Field note. The warehouse of voluntary suffering has filled overnight.
For eleven months this structure held a stable population. In the first week of the new counting cycle, that population has tripled. The new specimens are identifiable by clean footwear and uncertainty. They stand before the machines and read the small placards for a long time, mouths slightly open, as if the instructions might change. They do not know which lever moves. They wait for a machine another human has vacated, then abandon it after ninety seconds, defeated by their own tissue.
I have observed a ritual that appears central to the phenomenon. At the boundary of the old cycle, each human privately declares that it will become a different organism. It writes this declaration down. It purchases access to the warehouse in advance, a full year, paid at once, as a wager against its own nature. Then it comes to lift the metal, red-faced, gasping, punishing the body it inhabits for crimes committed the previous cycle.
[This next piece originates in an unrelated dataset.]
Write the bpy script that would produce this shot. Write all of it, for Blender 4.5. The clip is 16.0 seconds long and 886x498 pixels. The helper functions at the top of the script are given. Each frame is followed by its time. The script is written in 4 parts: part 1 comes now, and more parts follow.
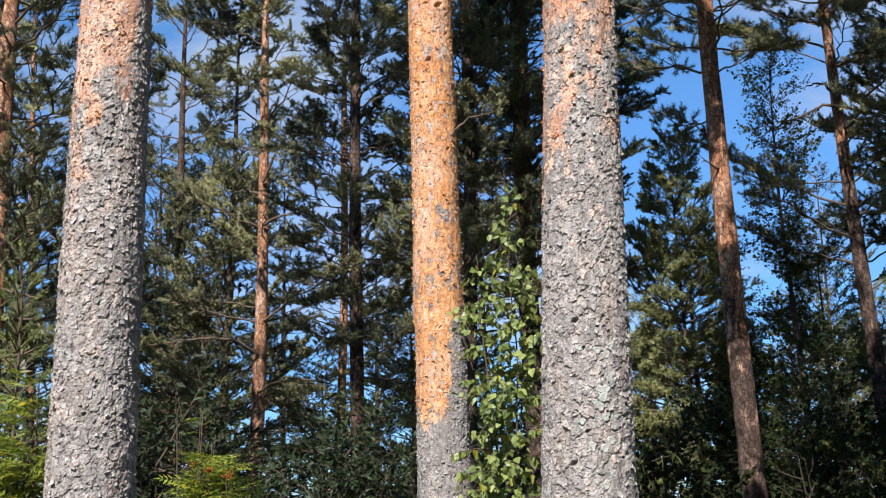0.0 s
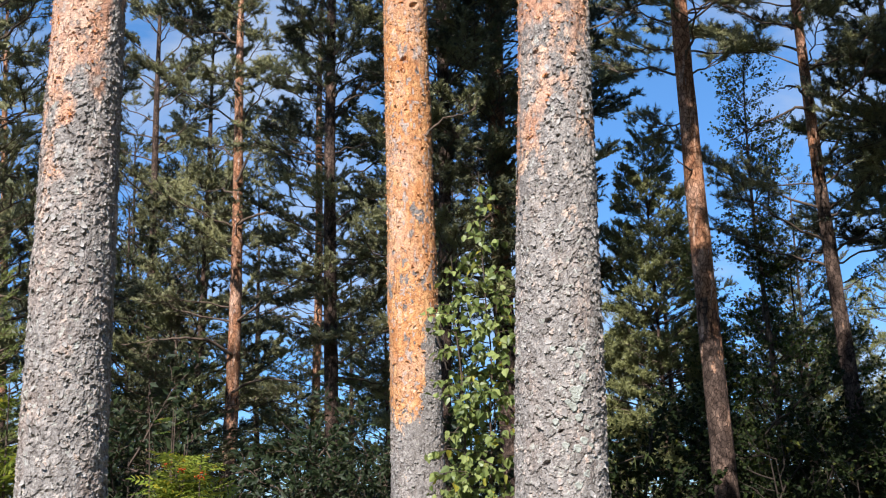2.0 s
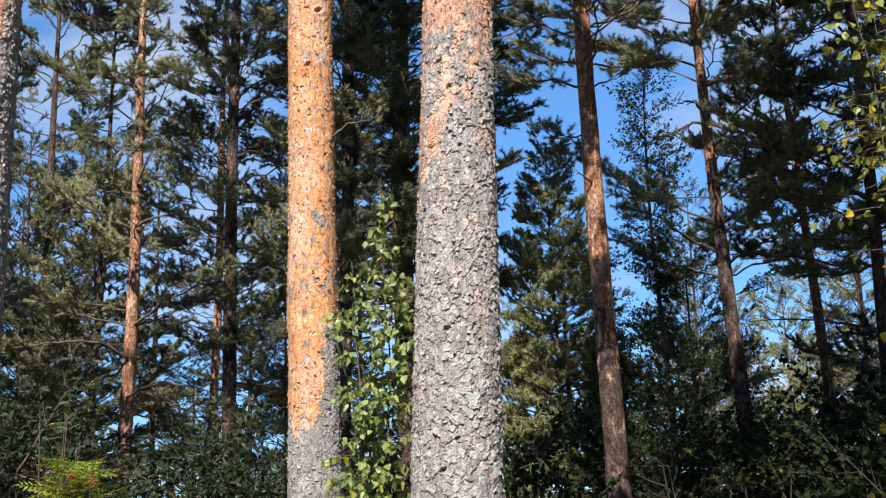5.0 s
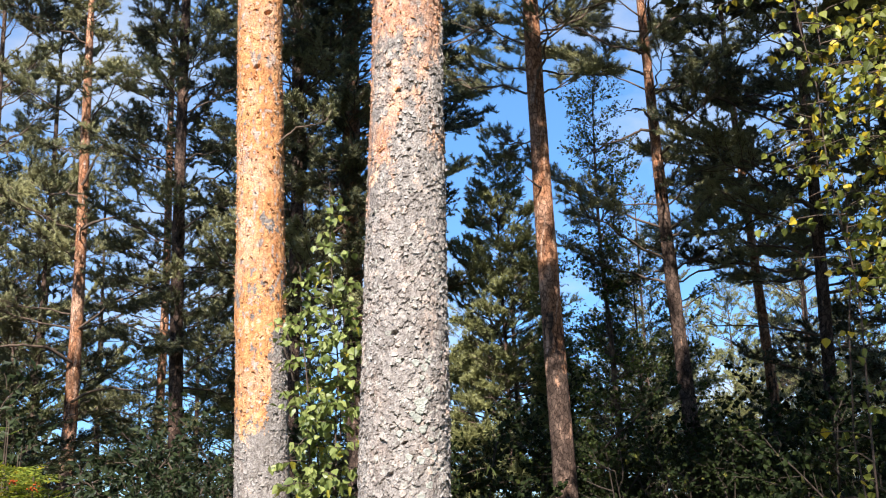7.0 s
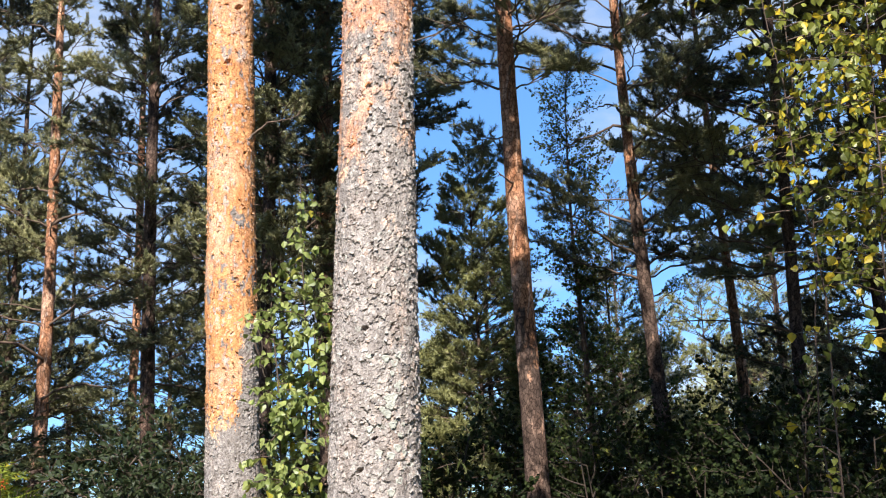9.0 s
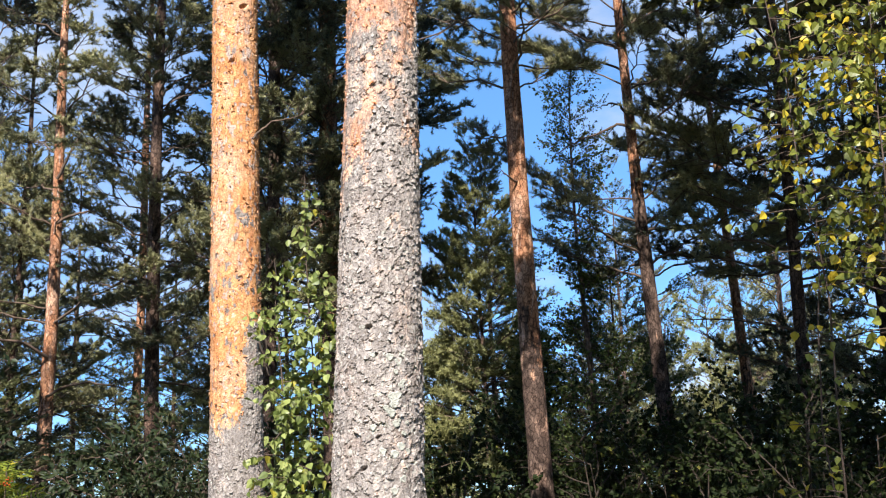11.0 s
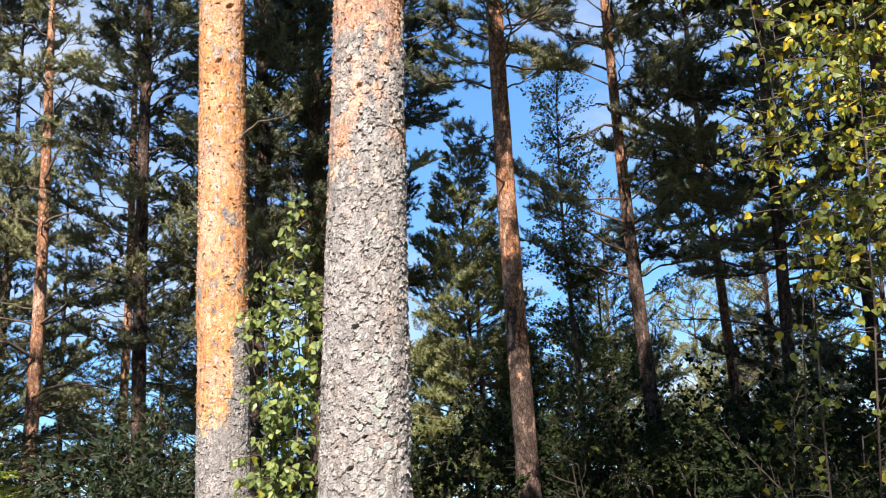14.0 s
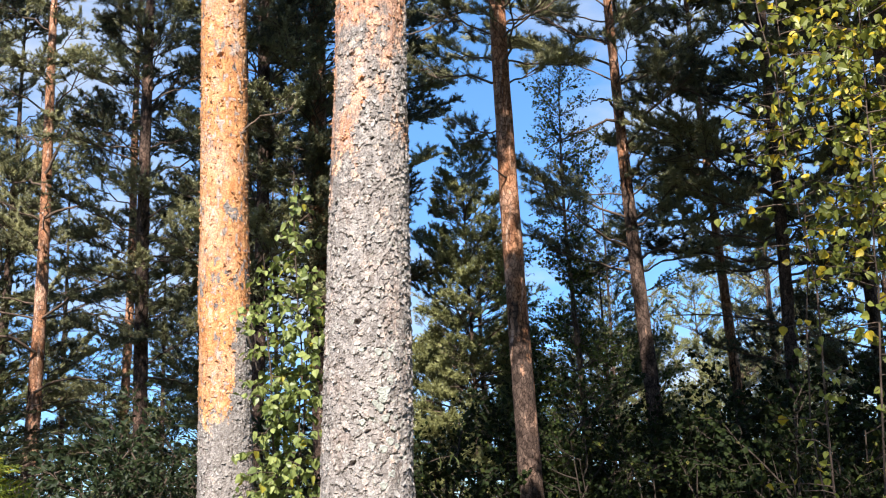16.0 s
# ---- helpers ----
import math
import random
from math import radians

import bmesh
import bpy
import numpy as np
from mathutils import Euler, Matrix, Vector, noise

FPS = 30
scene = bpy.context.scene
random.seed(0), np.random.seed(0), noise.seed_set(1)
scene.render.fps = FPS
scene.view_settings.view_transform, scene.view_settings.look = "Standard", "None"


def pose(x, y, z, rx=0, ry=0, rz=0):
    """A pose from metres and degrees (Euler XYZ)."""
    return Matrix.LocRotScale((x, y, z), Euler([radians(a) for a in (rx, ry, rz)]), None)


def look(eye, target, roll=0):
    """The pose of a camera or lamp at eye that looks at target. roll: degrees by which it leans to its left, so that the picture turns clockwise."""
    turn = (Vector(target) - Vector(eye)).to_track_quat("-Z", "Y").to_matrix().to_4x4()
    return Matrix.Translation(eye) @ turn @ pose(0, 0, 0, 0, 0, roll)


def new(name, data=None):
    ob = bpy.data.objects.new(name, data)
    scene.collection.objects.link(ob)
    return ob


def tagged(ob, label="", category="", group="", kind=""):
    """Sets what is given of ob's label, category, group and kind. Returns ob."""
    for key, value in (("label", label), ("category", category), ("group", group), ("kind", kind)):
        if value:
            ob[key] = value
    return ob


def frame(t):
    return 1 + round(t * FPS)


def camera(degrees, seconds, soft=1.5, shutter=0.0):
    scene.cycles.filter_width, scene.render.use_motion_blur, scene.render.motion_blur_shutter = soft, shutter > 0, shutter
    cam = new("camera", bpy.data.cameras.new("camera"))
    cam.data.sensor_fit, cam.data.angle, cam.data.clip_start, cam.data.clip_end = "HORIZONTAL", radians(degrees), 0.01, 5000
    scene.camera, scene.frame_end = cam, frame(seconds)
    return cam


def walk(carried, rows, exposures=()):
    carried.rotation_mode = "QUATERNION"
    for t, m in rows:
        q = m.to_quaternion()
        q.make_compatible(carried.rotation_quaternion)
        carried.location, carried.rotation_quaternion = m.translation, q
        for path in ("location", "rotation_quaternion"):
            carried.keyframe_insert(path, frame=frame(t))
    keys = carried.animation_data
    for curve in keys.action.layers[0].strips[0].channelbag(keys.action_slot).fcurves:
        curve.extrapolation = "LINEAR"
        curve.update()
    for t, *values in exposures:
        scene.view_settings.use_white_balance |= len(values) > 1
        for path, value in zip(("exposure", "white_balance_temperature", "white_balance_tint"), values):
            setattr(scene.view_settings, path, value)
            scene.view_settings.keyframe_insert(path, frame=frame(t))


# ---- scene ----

The wager is always lost. My records show the population will collapse back to baseline within six weeks. The machines will sit unused. The access will remain paid.
Curiously, the humans appear to know this. The veteran specimens watch the newcomers with a flat, patient expression I have logged elsewhere only in predators near a dying herd. They are not annoyed. They are waiting.
I conclude that the January human does not come here to change. It comes to perform the belief that it could, in front of witnesses, one time, before returning to what it is. The metal is incidental.
They have engineered an entire building for the manufacture of one substance: hope, which they produce in bulk every January and are fully depleted of by February.